Michelle Smith, a city councilwoman in Rockford, Texas describes herself as an evangelical female activist and is also backing Santorum.

"As a believer, when I look to a candidate, I want to know what they believe. His (Santorum's) stance on partial birth abortion were what first attracted me to his candidacy," Smith told The Christian Post. "These issues just speak volumes as to the type of person he is."

However, Smith's socially conservative views aren't the only reason she's supporting Santorum.

"Look, I understand as well as anyone that the economic challenges we face are a top priority for our nation," she continued. "But I know if Rick Santorum will go to the mat over abortion issues, then he will do the same on fiscal matters. Do I think he can take on and defeat Obama in November? Absolutely."

But not every evangelical woman is attracted to Santorum candidacy. Pam Mangham of Birmingham, Ala., a housewife who considers herself an evangelical, is supporting Romney.

"The social issues are very important to me, but it's not the most important issue to me in this election," Mangham told CP. "Mr. Romney has a good business mind and to me he shows more maturity than the other candidates. He may not have the foreign policy experience that Gingrich or Santorum have, but with his business skills, I think he'll pull a good team together."

In addition to Romney supporters, Santorum needs to convince Gingrich supporters that he is their best choice – especially prior to Super Tuesday's contest for 400 plus delegates.

Speaking to a large gathering on Sunday in the former speaker's backyard in Georgia, Santorum took advantage of his strategy in winning over some Gingrich supporters.

"I know Newt and I like him, but Rick Santorum is getting my vote," Marietta, Ga., resident Janet Johnson told The Daily Beast. "When I see Santorum, I feel like I can connect with him as a real person. The things he says speak to me and my values and to my heart."
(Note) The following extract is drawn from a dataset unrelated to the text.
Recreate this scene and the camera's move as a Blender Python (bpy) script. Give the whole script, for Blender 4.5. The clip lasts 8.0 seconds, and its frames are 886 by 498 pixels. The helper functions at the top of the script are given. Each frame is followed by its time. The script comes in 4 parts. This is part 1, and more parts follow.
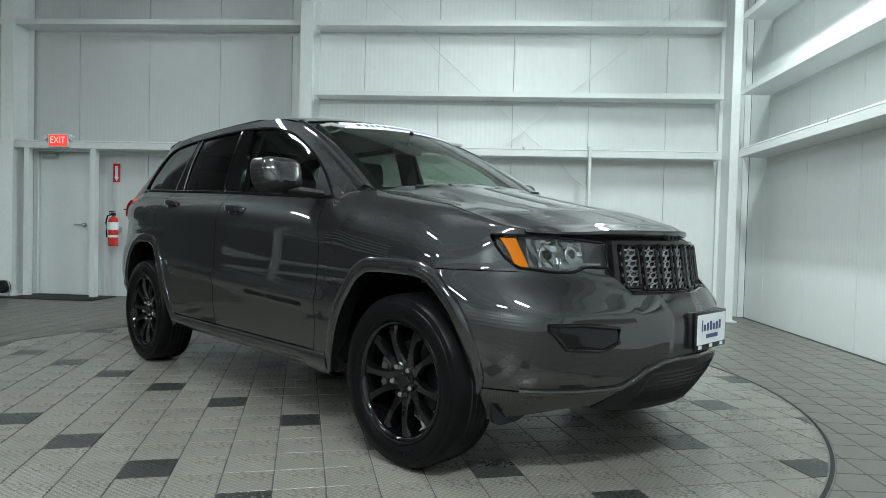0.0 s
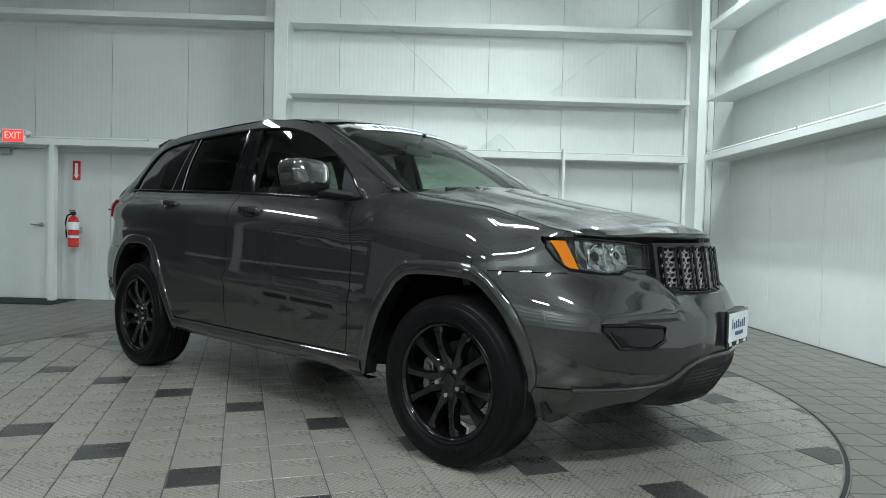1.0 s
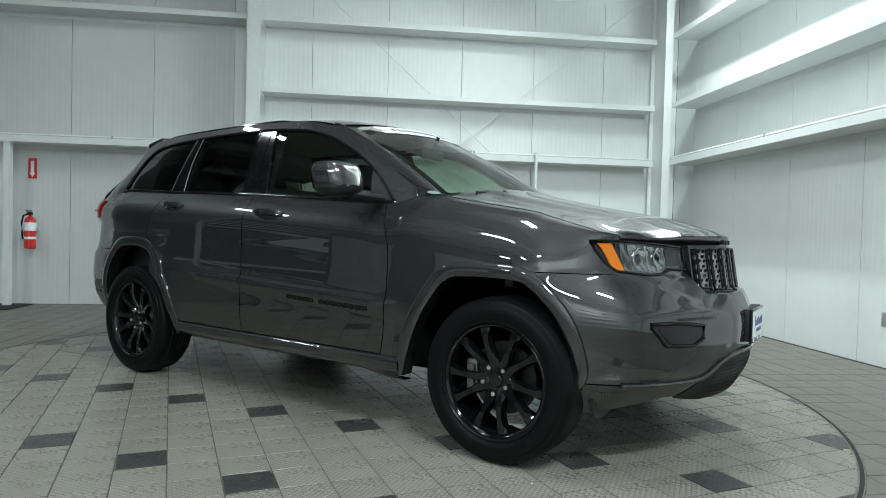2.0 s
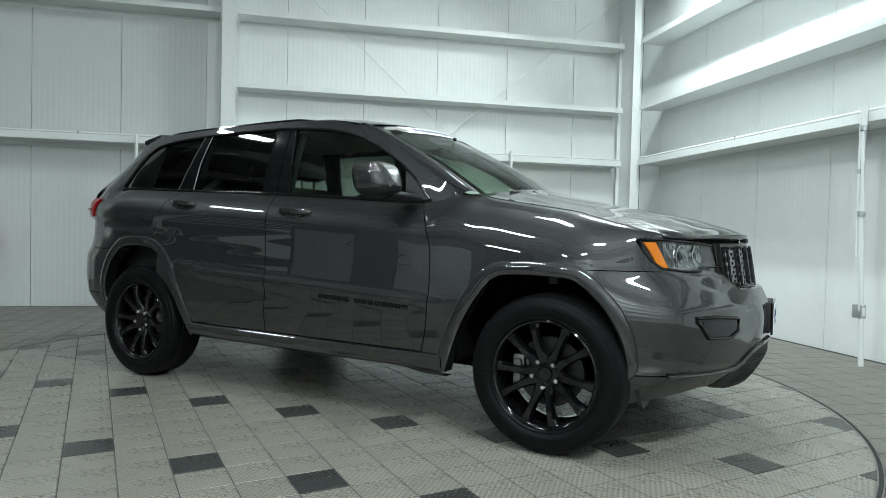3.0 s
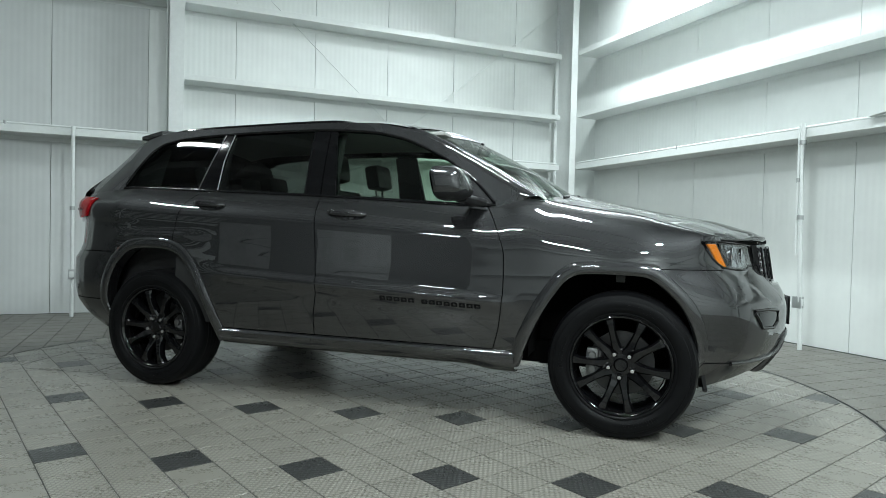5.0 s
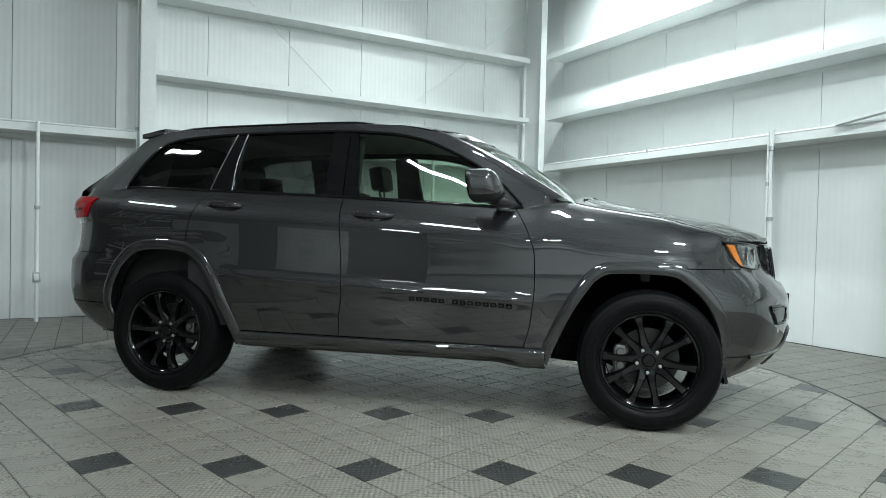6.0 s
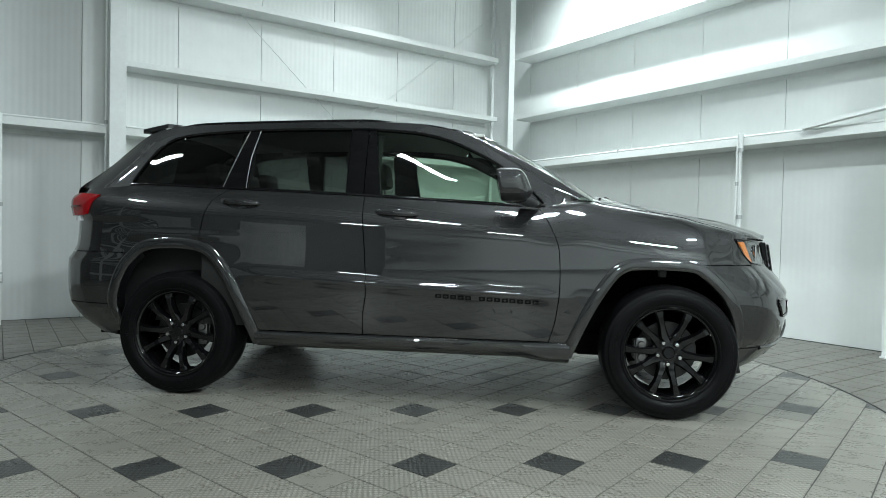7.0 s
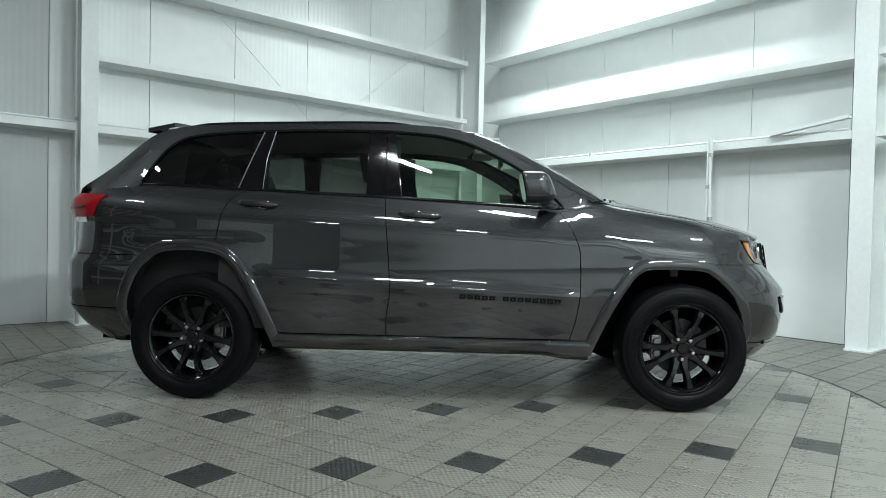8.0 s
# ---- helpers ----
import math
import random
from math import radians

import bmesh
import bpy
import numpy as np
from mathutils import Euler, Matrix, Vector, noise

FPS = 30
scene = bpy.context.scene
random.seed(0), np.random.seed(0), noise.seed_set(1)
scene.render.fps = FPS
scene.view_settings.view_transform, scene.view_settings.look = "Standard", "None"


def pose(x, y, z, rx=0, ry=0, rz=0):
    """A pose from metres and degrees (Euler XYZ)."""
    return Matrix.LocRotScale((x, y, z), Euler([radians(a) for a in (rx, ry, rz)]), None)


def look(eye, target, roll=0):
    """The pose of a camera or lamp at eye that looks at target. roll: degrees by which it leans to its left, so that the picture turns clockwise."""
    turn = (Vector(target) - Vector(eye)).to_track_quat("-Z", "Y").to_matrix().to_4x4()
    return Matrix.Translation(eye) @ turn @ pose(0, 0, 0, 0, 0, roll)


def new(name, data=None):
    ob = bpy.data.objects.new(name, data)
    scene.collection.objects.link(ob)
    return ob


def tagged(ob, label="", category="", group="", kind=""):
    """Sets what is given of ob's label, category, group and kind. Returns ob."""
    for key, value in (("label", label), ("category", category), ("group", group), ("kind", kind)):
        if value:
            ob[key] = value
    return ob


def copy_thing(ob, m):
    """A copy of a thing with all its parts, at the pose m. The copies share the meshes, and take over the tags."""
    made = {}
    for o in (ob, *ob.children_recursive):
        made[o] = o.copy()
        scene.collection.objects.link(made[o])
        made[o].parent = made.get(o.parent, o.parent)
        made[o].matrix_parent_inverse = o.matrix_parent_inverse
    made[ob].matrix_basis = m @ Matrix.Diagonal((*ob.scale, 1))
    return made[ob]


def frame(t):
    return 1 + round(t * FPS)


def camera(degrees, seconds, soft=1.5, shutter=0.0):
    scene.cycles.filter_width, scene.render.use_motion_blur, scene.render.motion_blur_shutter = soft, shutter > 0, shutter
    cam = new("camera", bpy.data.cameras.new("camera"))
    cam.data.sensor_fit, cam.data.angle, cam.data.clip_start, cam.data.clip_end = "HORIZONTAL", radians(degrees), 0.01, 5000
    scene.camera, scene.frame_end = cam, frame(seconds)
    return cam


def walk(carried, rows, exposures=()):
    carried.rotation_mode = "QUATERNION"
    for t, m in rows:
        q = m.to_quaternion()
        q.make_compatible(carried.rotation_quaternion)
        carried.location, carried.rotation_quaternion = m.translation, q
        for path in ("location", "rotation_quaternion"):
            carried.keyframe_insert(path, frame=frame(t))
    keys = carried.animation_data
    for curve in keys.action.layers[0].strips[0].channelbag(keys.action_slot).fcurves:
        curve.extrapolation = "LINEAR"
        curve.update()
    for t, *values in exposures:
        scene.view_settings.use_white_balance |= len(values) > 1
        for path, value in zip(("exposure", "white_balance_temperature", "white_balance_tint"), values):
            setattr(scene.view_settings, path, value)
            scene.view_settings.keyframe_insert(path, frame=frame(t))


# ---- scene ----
# camera: t, x, y, z, yaw, pitch, roll
cam = camera(68.84, 8.0, soft=0.8)
PATH = [
    (0.00, 0.051, -0.036, 1.019, 3.79, -1.59, 1.46),
    (0.50, -0.167, -0.061, 1.021, 1.43, -1.60, 1.41),
    (1.00, -0.399, -0.084, 1.022, -1.37, -1.52, 1.50),
    (1.50, -0.641, -0.101, 1.023, -4.33, -1.34, 1.54),
    (2.25, -1.020, -0.112, 1.023, -8.18, -1.45, 1.45),
    (3.00, -1.407, -0.098, 1.023, -12.32, -1.52, 1.37),
    (3.50, -1.667, -0.073, 1.023, -15.01, -1.43, 1.42),
    (4.00, -1.926, -0.033, 1.022, -17.65, -1.34, 1.38),
    (4.50, -2.181, 0.021, 1.021, -20.61, -1.38, 1.40),
    (5.25, -2.556, 0.129, 1.018, -24.77, -1.35, 1.37),
    (6.00, -2.918, 0.267, 1.016, -28.99, -1.27, 1.36),
    (6.50, -3.150, 0.374, 1.013, -31.77, -1.28, 1.34),
    (7.00, -3.375, 0.491, 1.011, -34.59, -1.41, 1.29),
    (7.50, -3.592, 0.614, 1.009, -37.36, -1.37, 1.28),
    (8.00, -3.801, 0.742, 1.006, -39.99, -1.24, 1.24),
]
walk(cam, [(t, look((x, y, z), (x - 4 * math.sin(radians(yaw)) * math.cos(radians(pitch)), y + 4 * math.cos(radians(yaw)) * math.cos(radians(pitch)), z + 4 * math.sin(radians(pitch))), roll))
           for t, x, y, z, yaw, pitch, roll in PATH],
     exposures=((0.0, -0.12), (1.5, -0.09), (3.0, -0.04), (4.5, 0.0), (8.0, 0.0)))

# ---- light: the hall's own high-bay lights, with a dim grey world beyond the walls ----
world = bpy.data.worlds.new("world")
scene.world = world
world.use_nodes = True
world.node_tree.nodes["Background"].inputs[0].default_value = (0.6, 0.7, 0.68, 1)
world.node_tree.nodes["Background"].inputs[1].default_value = 0.02
LAMP_WATTS, LAMP_SPREAD = 54.0, 128.0
LAMP_Z, LAMP_TILT = 4.75, 38.0
# x, y, whether the fixture lies along y (its panels then lean east and west), and its share of LAMP_WATTS
LAMP_SPOTS = ((2.2, 5.9, True, 2.2), (-0.8, 2.8, True, 1.0), (0.4, -1.2, False, 2.6), (-4.3, 1.2, True, 1.0), (-2.8, -3.4, False, 1.7), (-7.2, -3.7, True, 1.6), (-6.4, 5.4, True, 0.7),
              (-11.2, -2.6, True, 1.0))


# ---- materials ----
def material(name, colour=(0.5, 0.5, 0.5), rough=0.5, metal=0.0, coat=0.0, coat_rough=0.03, vary=0.0, scale=8.0,
             bump=0.0, bump_scale=60.0, stretch=(1, 1, 1), rough_vary=0.0, spec=0.5, each=0.0):
    m = bpy.data.materials.new(name)
    m.use_nodes = True
    nt = m.node_tree
    b = nt.nodes["Principled BSDF"]
    b.inputs["Base Color"].default_value = (*colour, 1)
    b.inputs["Roughness"].default_value = rough
    b.inputs["Metallic"].default_value = metal
    b.inputs["Coat Weight"].default_value = coat
    b.inputs["Coat Roughness"].default_value = coat_rough
    b.inputs["Specular IOR Level"].default_value = spec
    tc = nt.nodes.new("ShaderNodeTexCoord")
    mp = nt.nodes.new("ShaderNodeMapping")
    mp.inputs["Scale"].default_value = stretch
    nt.links.new(tc.outputs["Object"], mp.inputs[0])
    if vary or rough_vary or each:
        n1 = nt.nodes.new("ShaderNodeTexNoise")
        n1.inputs["Scale"].default_value = scale
        n1.inputs["Detail"].default_value = 6
        nt.links.new(mp.outputs[0], n1.inputs["Vector"])
        n2 = nt.nodes.new("ShaderNodeTexNoise")
        n2.inputs["Scale"].default_value = scale * 9
        n2.inputs["Detail"].default_value = 4
        nt.links.new(mp.outputs[0], n2.inputs["Vector"])
        add = nt.nodes.new("ShaderNodeMath")
        add.operation = "ADD"
        nt.links.new(n1.outputs[0], add.inputs[0])
        nt.links.new(n2.outputs[0], add.inputs[1])
        rng = nt.nodes.new("ShaderNodeMapRange")
        rng.inputs[1].default_value, rng.inputs[2].default_value = 0.6, 1.4
        rng.inputs[3].default_value, rng.inputs[4].default_value = 1 - vary, 1 + vary
        nt.links.new(add.outputs[0], rng.inputs[0])
        value = rng.outputs[0]
        if each:
            info = nt.nodes.new("ShaderNodeObjectInfo")
            geo = nt.nodes.new("ShaderNodeNewGeometry")
            both = nt.nodes.new("ShaderNodeMath")
            both.operation = "ADD"
            nt.links.new(info.outputs["Random"], both.inputs[0])
            nt.links.new(geo.outputs["Random Per Island"], both.inputs[1])
            fr = nt.nodes.new("ShaderNodeMath")
            fr.operation = "FRACT"
            nt.links.new(both.outputs[0], fr.inputs[0])
            r2 = nt.nodes.new("ShaderNodeMapRange")
            r2.inputs[3].default_value, r2.inputs[4].default_value = 1 - each, 1 + each
            nt.links.new(fr.outputs[0], r2.inputs[0])
            mul = nt.nodes.new("ShaderNodeMath")
            mul.operation = "MULTIPLY"
            nt.links.new(value, mul.inputs[0])
            nt.links.new(r2.outputs[0], mul.inputs[1])
            value = mul.outputs[0]
        mix = nt.nodes.new("ShaderNodeVectorMath")
        mix.operation = "SCALE"
        mix.inputs[0].default_value = colour
        nt.links.new(value, mix.inputs["Scale"])
        nt.links.new(mix.outputs[0], b.inputs["Base Color"])
        if rough_vary:
            r3 = nt.nodes.new("ShaderNodeMapRange")
            r3.inputs[1].default_value, r3.inputs[2].default_value = 0.6, 1.4
            r3.inputs[3].default_value, r3.inputs[4].default_value = rough - rough_vary, rough + rough_vary
            nt.links.new(add.outputs[0], r3.inputs[0])
            nt.links.new(r3.outputs[0], b.inputs["Roughness"])
    if bump:
        n3 = nt.nodes.new("ShaderNodeTexNoise")
        n3.inputs["Scale"].default_value = bump_scale
        n3.inputs["Detail"].default_value = 3
        nt.links.new(mp.outputs[0], n3.inputs["Vector"])
        bp = nt.nodes.new("ShaderNodeBump")
        bp.inputs["Strength"].default_value = bump
        bp.inputs["Distance"].default_value = 0.002
        nt.links.new(n3.outputs[0], bp.inputs["Height"])
        nt.links.new(bp.outputs[0], b.inputs["Normal"])
    return m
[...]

Santorum's comments at First Redeemer Church in Cumming, Ga., on Sunday highlighted his supporters' desire that he address another issue that is important to women; and that is health care.

"He (Obama) has shoved his health care plan down America's throats," said Santorum regarding the recent decision on insurance coverage for contraceptives, abortifacients and sterilization. Santorum also cited the issue as another reason that the Obama administration is "hostile to faith."

Yet, while winning over evangelical women is a priority, he also needs them to take action voting and working on his campaign.

"Your country needs you," he said. "It's not as clear a challenge. But remember that the greatest generation for a year and a half sat on the sidelines and did almost nothing … what are you going to do?"

In the latest Inside Michigan Politics poll taken last week, Santorum held a 10-point lead over Romney, 43 to 33 percent.

In a Landmark/Rosetta Stone poll taken in Georgia on Feb. 9, Gingrich led with 35 percent, Santorum was second with 26 percent and Romney third with sixteen percent, although these numbers have probably changed in the last week.